China, India & Singapore: places where healthcare startups go to flourish

Venture funding in healthcare globally reached a record $4.5 billion in 302 deals in 2015, a four fold increase since 2011. The pace seems slower when compared with the levels seen in 2014, which was about four per cent lower.

Funding is likely to continue at a higher rate, says the Powering the Future of Healthcare in Asia Pacific report by Baker & McKenzie, a US-based law firm, in partnership with The Propell Group.

The main reason for optimism is that a new generation of healthcare startups, focussing on the consumer market, has been gaining rapid ground across India and Southeast Asia.

High-growth sub-sectors include ‘Healthcare Consumer Engagement,’ ‘Wearables & Biosensors’ and ‘Personal Health Tools & Tracking’ — together they attracted the most funds in 2015.

Startups that get more funding are likely to acquire others — as has happened in sectors such as e-commerce and hyper-logistics.

Consolidation in the healthtech sector continued to pick up pace in 2015, with 187 M&A transactions, nearly double that of 2014 (95 deals). Such transactions included a few major deals such as IBM‘s $1 billion acquisition of Merge Healthcare and Emdeon‘s $910 million acquisition of Altegra Health.

China, India and Singapore

The last three years have seen a surge in healthtech start-ups in the Asia Pacific region, driven among others by a growing middle class affluence and health awareness, the need for chronic disease management, and the growing demand for senior healthcare products and services.

Among all countries, China, India and Singapore have become hotbeds for healthtech start-ups in Asia. Most of the startups that came up in the last year were about doctor and clinic discovery, which makes sense given that both India and China have a acute shortage of doctors given their large populations.

healthcare Graph1

Consumer health and wellness has also gained ground, as people with higher incomes look for options. Apps such as Practo, which has raised $124.5 million in venture funding, is among those which are tapping into this market in India and Southeast Asia.

Although more than 100 accelerators and incubators were launched across the region within the same period, few are health-tech focused although this trend is expected to change in the next 12 months, according to the report.

Corporations and strategic investors have also started foraying into the Asia healthtech sector, with insurance companies leading the charge. AIA Accelerator (powered by Nest) ran its first cohort of eight healthtech start-ups in 2015, which attracted 76 applications from 16 countries. Metlife has launched its own internal incubator, Lumen Lab, which has a clear healthtech focus.

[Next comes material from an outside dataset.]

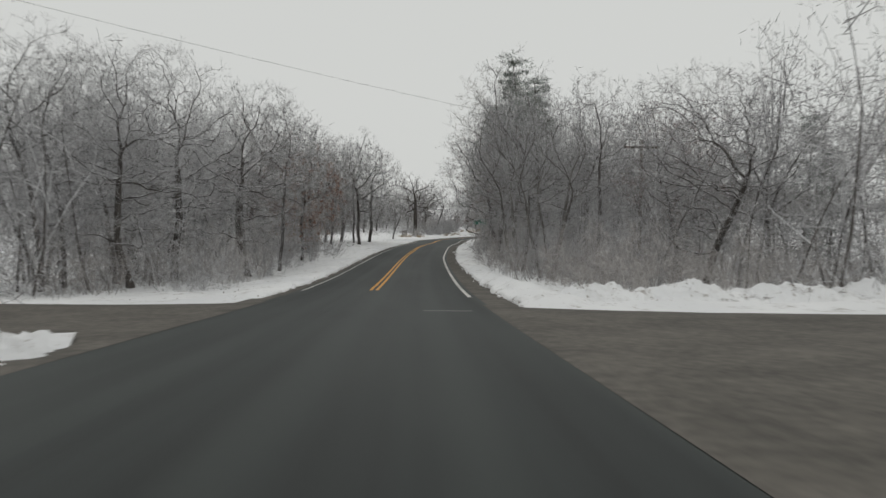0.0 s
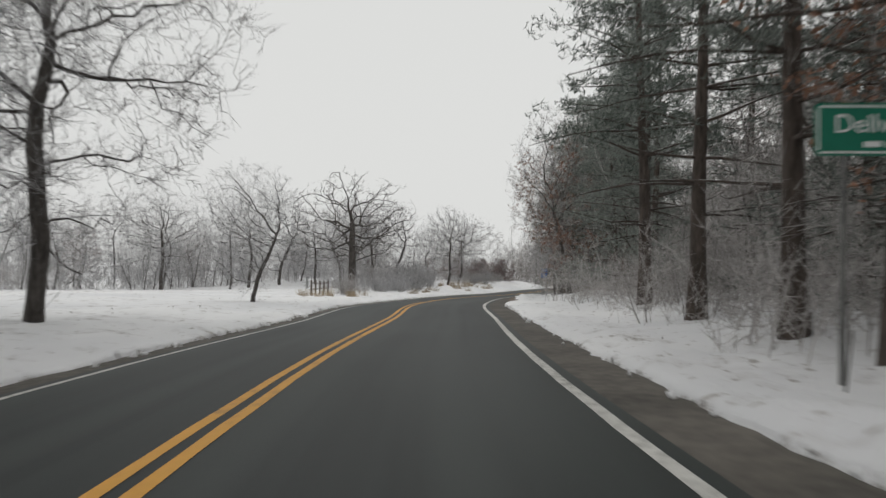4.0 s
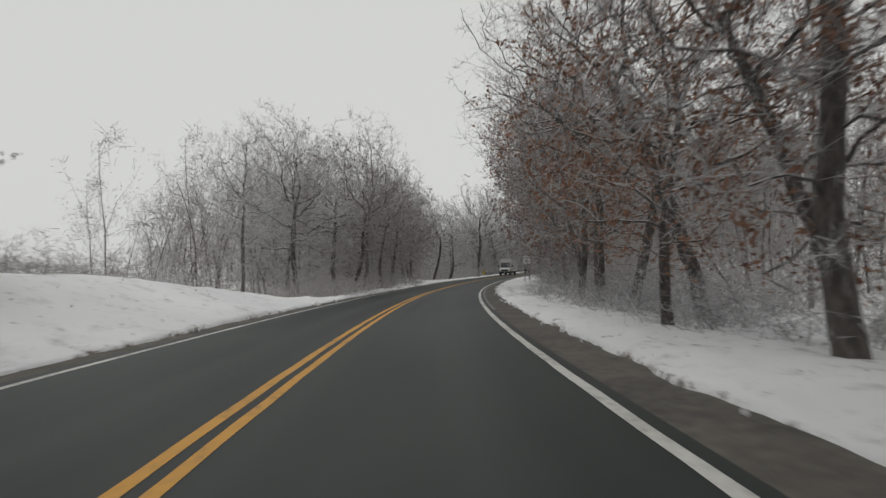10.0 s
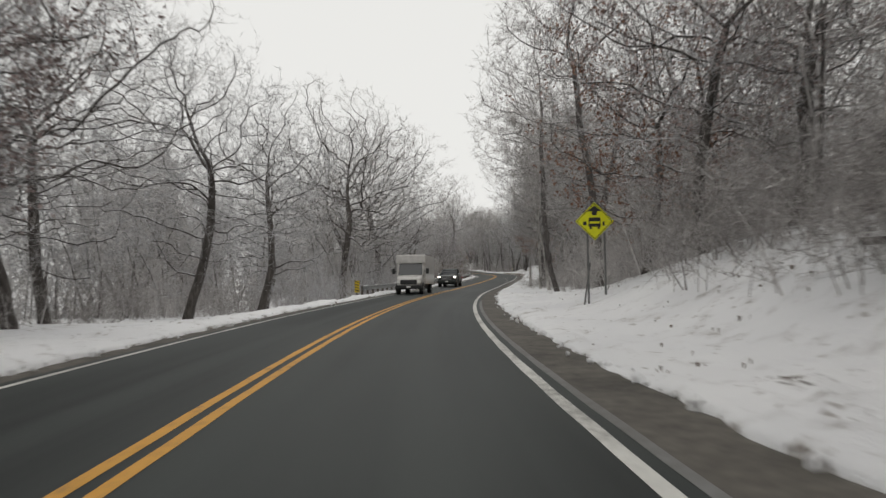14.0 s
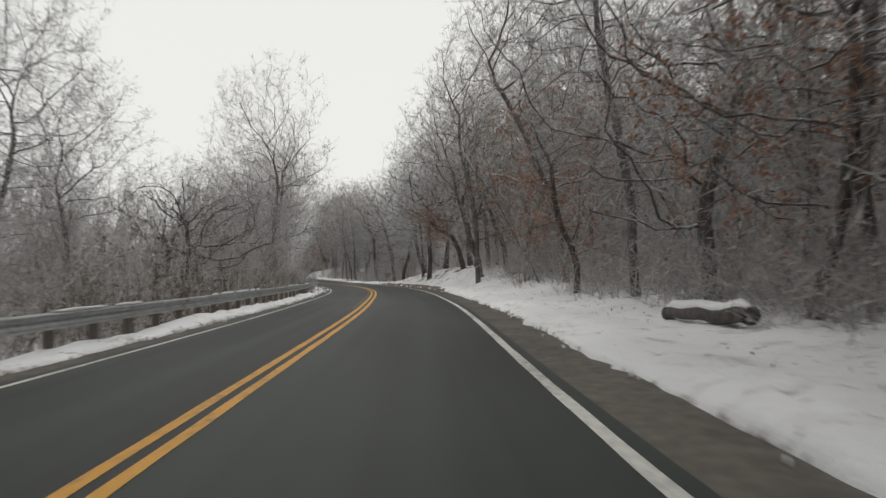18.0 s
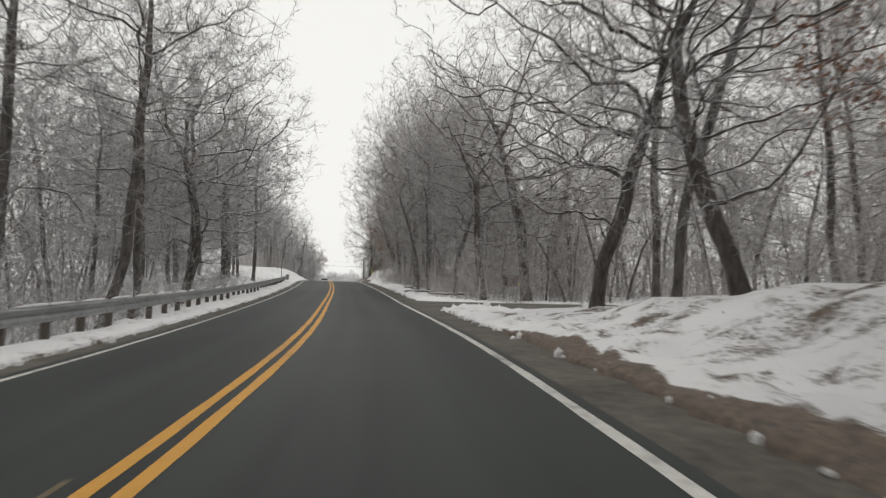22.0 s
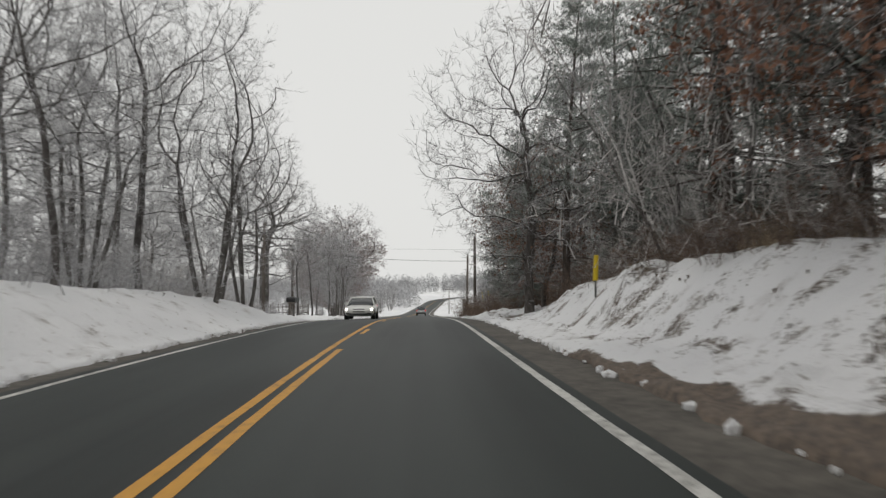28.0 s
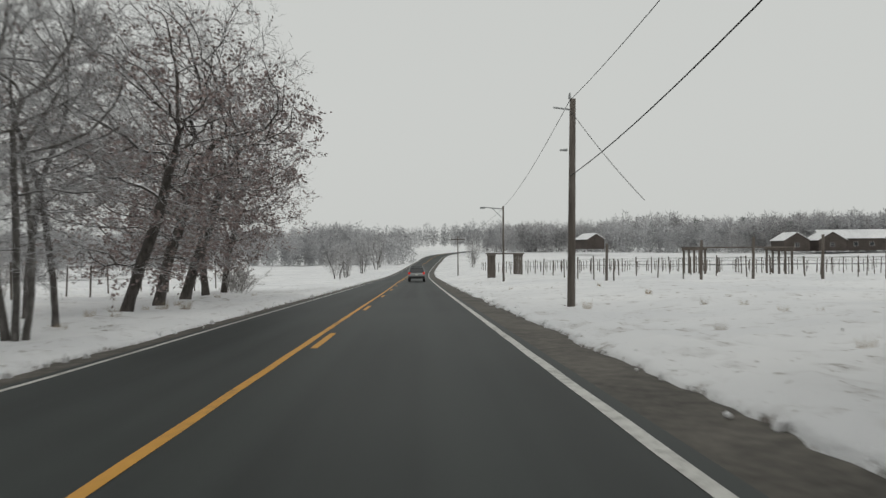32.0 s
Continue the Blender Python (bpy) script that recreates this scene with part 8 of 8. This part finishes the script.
def box_van(m, body, label):
    """A delivery van with a tall box over a short bonnet; its nose points to -y."""
    o = thing("box_van", m, label, "van")
    part("cargo_box", boxed(-1.14, 1.14, -1.75, 3.3, 0.72, 2.95, 0.06), body, o)
    part("roof_cap", boxed(-1.15, 1.15, -1.95, -1.55, 2.30, 2.97, 0.10), body, o, "white peak over the cab")
    part("cab", shell([(-2.35, 0.98, 0.55, 1.42), (-1.9, 1.02, 0.52, 1.5), (-1.5, 1.04, 0.52, 1.5)], 6.0), body, o, "", True)
    part("bonnet", shell([(-3.05, 0.80, 0.62, 1.12), (-2.95, 0.92, 0.58, 1.24), (-2.6, 0.98, 0.55, 1.36), (-2.2, 1.0, 0.55, 1.44)], 6.0), body, o, "", True)
    part("windscreen", wedge(bmesh.new(), [(-2.32, 1.42), (-1.86, 2.30), (-1.6, 2.30), (-1.6, 1.42)], 0.96, 0.08, 0.9, 0.02), GLASS, o, "dark windscreen")
    part("grille", boxed(-0.62, 0.62, -3.09, -3.0, 0.72, 1.06, 0.02), PLASTIC, o, "dark grille")
    part("bumper", boxed(-1.0, 1.0, -3.16, -2.92, 0.42, 0.66, 0.04), PLASTIC, o)
    part("underbody", boxed(-0.8, 0.8, -2.6, 3.2, 0.35, 0.74), PLASTIC, o)
    for x in (-1, 1):
        part("pillar", rodded((x * 0.97, -2.30, 1.42), (x * 0.93, -1.86, 2.32), 0.045, 0.04, 6), body, o)
        part("headlight", boxed(min(x * 0.66, x * 0.90), max(x * 0.66, x * 0.90), -3.07, -2.95, 0.82, 1.02, 0.02), CLEAR, o, "unlit headlight")
        mirror = part("mirror", boxed(min(x * 1.18, x * 1.40), max(x * 1.18, x * 1.40), -2.12, -2.02, 1.52, 1.92, 0.03), PLASTIC, o)
        part("bracket", rodded((x * 1.0, -2.06, 1.70), (x * 1.20, -2.06, 1.72), 0.025, 0.025, 6), PLASTIC, mirror)
        for y in (-2.35, 2.05):
            wheel(o, x * 0.88, y, 0.38, 0.26)
            part("arch", rodded((x * 0.82, y, 0.42), (x * 1.03, y, 0.42), 0.45, 0.45, 20), PLASTIC, o)
    part("plate", boxed(-0.16, 0.16, -3.175, -3.155, 0.48, 0.60), TRIM, o, "plain pale number plate")
    return o


def on_road(s, d, turn=0.0):
    x, y, z, tx, ty = (float(v) for v in centre(s))
    return Matrix.Translation((x + ty * d, y - tx * d, z + float(crown(s, d)) + 0.005)) @ pose(0, 0, 0, 0, 0, heading(s) + turn)


box_van(on_road(352.0, -1.9), paint("van_white_paint", (0.60, 0.58, 0.56), 0.4, 0.0), "dirty white box van facing traffic on the road")
pickup(on_road(375.0, -1.9), paint("charcoal_paint", (0.040, 0.047, 0.044)), "charcoal pickup truck with lit headlights facing traffic")
sedan(on_road(608.0, -1.9), paint("pearl_white_paint", (0.66, 0.66, 0.63), 0.3, 0.1), "white saloon car with lit headlights facing traffic")
wagon(on_road(702.0, 1.85), paint("silver_paint", (0.30, 0.31, 0.31), 0.35, 0.6), "silver estate car driving ahead, seen from behind")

Wearables on personal health tracking on the rise

The report also suggests that there has been a shift in healthcare funding trends. The top-ranked areas for funding in 2011 were ‘Healthcare Consumer Engagement’, and ‘Analytics & Big Data’.

In 2015, however, while ‘Healthcare Consumer Engagement’ continued to attract the most funding with $629 million, ‘Wearables & Biosensing’ and ‘Personal Health Tools & Tracking’ entered the top three most popular subsectors, attracting $499 million and $409 million in venture funding respectively.

Close to 900 investors participated in healthtech deals in 2015, up 25 per cent from 2014. The consumer-end of the market will continue to drive growth of such startups.

“There has been a notable increase in healthtech funding activities outside of the US, particularly in China and India in the past 18 months, where the need for affordable solutions is more acute. We can expect this trend to continue, particularly in the areas of digital therapeutics, data and analytics, and diagnostics,” Julien de Salaberry, founder and chief information officer, The Propell Group, said.

The report is a six-part series and is being released over a period of six months. It will conver the impact of technological innovation on healthcare in Asia, and will also highlight legal concerns that startups in the healthcare sector might face.